▶ What needs to be done:
Which lines of the records contain "this"? Collect every one of them.

▶ Source data:
......
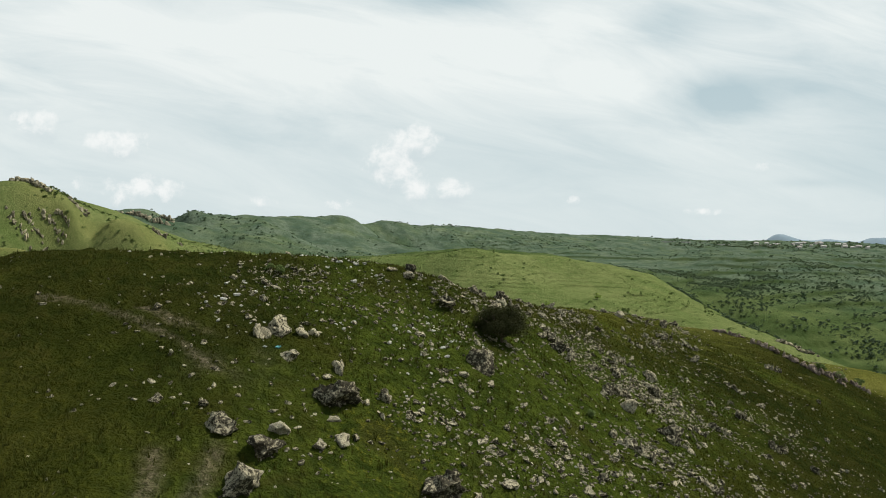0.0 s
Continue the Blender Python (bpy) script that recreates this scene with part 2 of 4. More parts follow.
landform("right valley",
         (341.8, 1010, -63.9), (374.2, 900, -104.6), (382.8, 820, -119.6), (399.2, 770, -132.8), (441.5, 730, -148.6), (485.6,
         700, -167.9))
landform("right slope",
         (420.7, 950, -80.6), (465.4, 930, -90.8), (466.4, 860, -101.3), (639.8, 1040, -79.8), (483.7, 830, -124), (691.8, 1390,
         -31.6), (495.8, 1200, -65), (522.5, 1400, -57.8), (842, 1350, -52.1), (893.1, 1600, -28.7))
landform("far valley",
         (-433.3, 1100, -22.1), (-328.5, 1150, -30.2), (-205, 1100, -39.1), (-140.1, 1150, -34.9), (-30.1, 1200, -31.6), (114.6,
         1300, -36.8), (272.3, 1300, -41.6), (332.8, 1150, -44.4), (-492.4, 1050, 15.5), (-647.8, 1150, 31.7))
landform("far slope",
         (-559.4, 1376, -10.5), (-338.6, 1230, -0.2), (-144, 1800, -19.2), (-271, 1400, -9.6), (138.9, 1900, -15.9), (365, 1800,
         -26.2), (679.9, 2000, -44.8))
landform("far skyline",
         (-783.2, 1350, 47.1), (-670.3, 1320, 53.2), (-575.7, 1320, 58), (-545.4, 1400, 55.7), (-496.4, 1450, 55.4), (-442, 1500,
         60.7), (-386.1, 1560, 54.7), (-336.6, 1620, 56.7), (-236.6, 1740, 65.8), (-152.4, 1900, 56.6), (-51.5, 2150, 56), (55,
         2250, 53.5), (214.1, 2400, 46), (434.8, 2550, 31.6), (654.4, 2600, 27.6), (802.6, 2600, 18.7), (1099.5, 2650, 4.5),
         (1449.5, 2700, 4.9), (1709.5, 2700, -1.4))
landform("behind the far skyline",
         (-936.7, 1600, 24.3), (-798.5, 1560, 37), (-685.5, 1560, 43.9), (-647.2, 1650, 41), (-592.5, 1720, 42.6), (-528.2, 1780,
         41.4), (-458, 1840, 37.3), (-397, 1900, 35.6), (-334.2, 1980, 37), (-281.5, 2060, 38.3), (-180.7, 2250, 32.4), (-59.2,
         2500, 33.1), (247.4, 2750, 26.5))
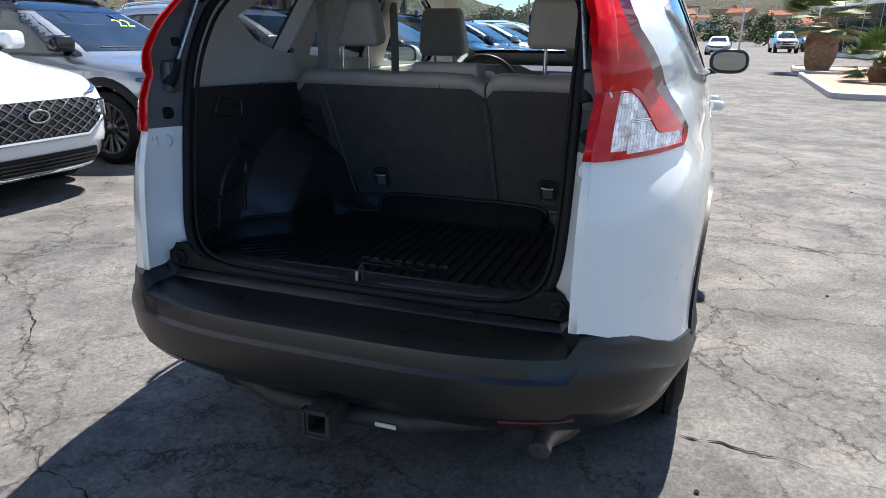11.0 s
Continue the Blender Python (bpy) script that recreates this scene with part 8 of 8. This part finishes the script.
part("board", bm_box(-1.6, 1.6, -0.1, 0.1, 5.0, 7.0), M["sign_white"], ob_)
part("board_bar", bm_box(-1.3, 1.3, -0.15, -0.1, 5.5, 6.6), M["tile_roof"], ob_)
part("post", bm_box(-0.4, 0.4, -0.1, 0.1, 0, 4.9), M["sign_black"], ob_)
# glazed showroom at the far side
sr = thing("glass_showroom", "low showroom with dark glazing and pale fascia", "building", pose(52, -17, 0, 0, 0, 12))
part("wall", bm_box(-11, 11, -5, 5, 0, 5.2), M["panel_white"], sr)
for k in range(8):
    part("glazing", bm_box(-10.6 + k * 2.65, -8.2 + k * 2.65, 5.0, 5.08, 0.3, 3.6), M["car_glass"], sr)
    part("glazing", bm_box(-11.08, -11.0, -4.6 + k * 1.15, -3.6 + k * 1.15, 0.3, 3.6), M["car_glass"], sr)
part("fascia", bm_box(-11.3, 11.3, -5.3, 5.3, 4.2, 5.4), M["galv"], sr)


# overhead line poles
for x, y, h in ((30, 45, 9), (-12, 75, 9), (5, 80, 9), (46, 60, 10)):
    up_ = thing("utility_pole", "brown wooden utility pole with a cross-arm", "utility pole", pose(x, y, 0), "utility poles")
    part("shaft", bm_tube([(0, 0, 0), (0, 0, h * 0.62)], 0.08, 6), M["bark"], up_)
    part("cross_arm", bm_box(-0.6, 0.6, -0.05, 0.05, h * 0.58, h * 0.60), M["bark"], up_)
for z in (5.2, 5.5):
    w_ = thing("power_line", "thin overhead power line", "cable")
    part("wire", bm_tube([(-80, 70, z + 0.8), (-12, 75, z), (5, 80, z), (90, 95, z + 1)], 0.03, 4), M["sign_black"], w_)

# hills round the horizon
RIDGE = lerp_tab(((-40, 1.2), (-25, 2.0), (-12, 2.6), (-4, 3.1), (0.6, 3.45), (5.2, 3.75), (7.5, 2.9), (10, 1.8), (13, 1.6), (17, 2.6), (20, 4.05), (23.3, 3.95), (25, 4.3), (28.5, 4.55), (34.3, 5.0), (41.5, 4.62), (47.7, 3.6), (58, 2.2), (64, 0.9), (75, 0.5), (110, 0.3), (125, 0.2)))
vs, fs = [], []
azs = np.linspace(-40, 125, 331)
rad = [260, 300, 340, 380, 430, 480, 520, 560, 600, 700]
up_f = [0.0, 0.06, 0.16, 0.30, 0.50, 0.70, 0.86, 0.97, 1.0, 0.6]
for a in azs:
    el = float(RIDGE(a))
    for j, (r_, f_) in enumerate(zip(rad, up_f)):
        h = math.tan(radians(el)) * 600 * f_
        nz_ = noise.fractal(Vector((a * 0.12, r_ * 0.008, 2.0)), 0.8, 2.1, 6) * (0.16 if 0 < j < 7 else 0.03) * h
        fine_ = noise.noise(Vector((a * 1.6, r_ * 0.05, 0))) * 0.02 * h
        vs.append((r_ * math.cos(radians(a)), r_ * math.sin(radians(a)), max(-0.5, h + nz_ + fine_) if j else -0.5))
k_ = len(rad)
for i in range(len(azs) - 1):
    for j in range(k_ - 1):
        fs.append((i * k_ + j, i * k_ + j + 1, (i + 1) * k_ + j + 1, (i + 1) * k_ + j))
hills = raw("hills", vs, fs, M["hill"])
tagged(hills, "dry green-brown desert hills round the lot", "hill", kind="structure")
rh = random.Random(9)
vs, fs = [], []
for k in range(5200):
    a = rh.uniform(-35, 60)
    f_ = rh.uniform(0.05, 0.98)
    r_ = float(np.interp(f_, up_f[:9], rad[:9]))
    h = math.tan(radians(float(RIDGE(a)))) * 600 * f_
    c = Vector((r_ * math.cos(radians(a)), r_ * math.sin(radians(a)), h + 0.1))
    s = rh.uniform(0.35, 1.0)
    i = len(vs)
    vs += [c + Vector((s * math.cos(q) * rh.uniform(0.7, 1.2), s * math.sin(q) * rh.uniform(0.7, 1.2), rh.uniform(-0.3, 0.15))) for q in (0.2, 1.45, 2.7, 3.9, 5.2)] + [c + Vector((rh.uniform(-0.3, 0.3), rh.uniform(-0.3, 0.3), s * 0.55))]
    fs += [(i + q, i + (q + 1) % 5, i + 5) for q in range(5)]
sh = raw("shrubs", vs, fs, M["leaf_olive"], smooth=False)
tagged(sh, "scattered dark shrubs on the dry hillside", "shrub", kind="stuff")
for a in (33.2, 35.0, 36.1, 36.6, 37.4, 40.5, 42.0, 45.0, 4.5, 2.0):
    mast = thing("radio_mast", "thin radio mast on the ridge", "mast", pose(598 * math.cos(radians(a)), 598 * math.sin(radians(a)), math.tan(radians(float(RIDGE(a)))) * 598), "radio masts")
    part("mast", bm_tube([(0, 0, -2), (0, 0, 9)], 0.25, 5), M["galv"], mast)
    part("mast_arm", bm_box(-0.9, 0.9, -0.2, 0.2, 6.0, 7.5), M["galv"], mast)
for k in range(26):
    a = rh.uniform(-14, 4)
    f_ = rh.uniform(0.10, 0.42)
    r_ = float(np.interp(f_, up_f[:9], rad[:9]))
    h = math.tan(radians(float(RIDGE(a)))) * 600 * f_
    gable_house("hillside_house", "pale hillside house with tiled roof", pose(r_ * math.cos(radians(a)), r_ * math.sin(radians(a)), h - 1.5, 0, 0, a + 90 + rh.uniform(-30, 30)), rh.uniform(9, 15), 8, 4.2, 6.2, M["stucco" if k % 3 else "panel_white"], M["tile_roof" if k % 2 else "shingle"], 3, group="hillside houses")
......
▶ Response to the exercise:
Continue the Blender Python (bpy) script that recreates this scene with part 2 of 4. More parts follow.
Continue the Blender Python (bpy) script that recreates this scene with part 8 of 8. This part finishes the script.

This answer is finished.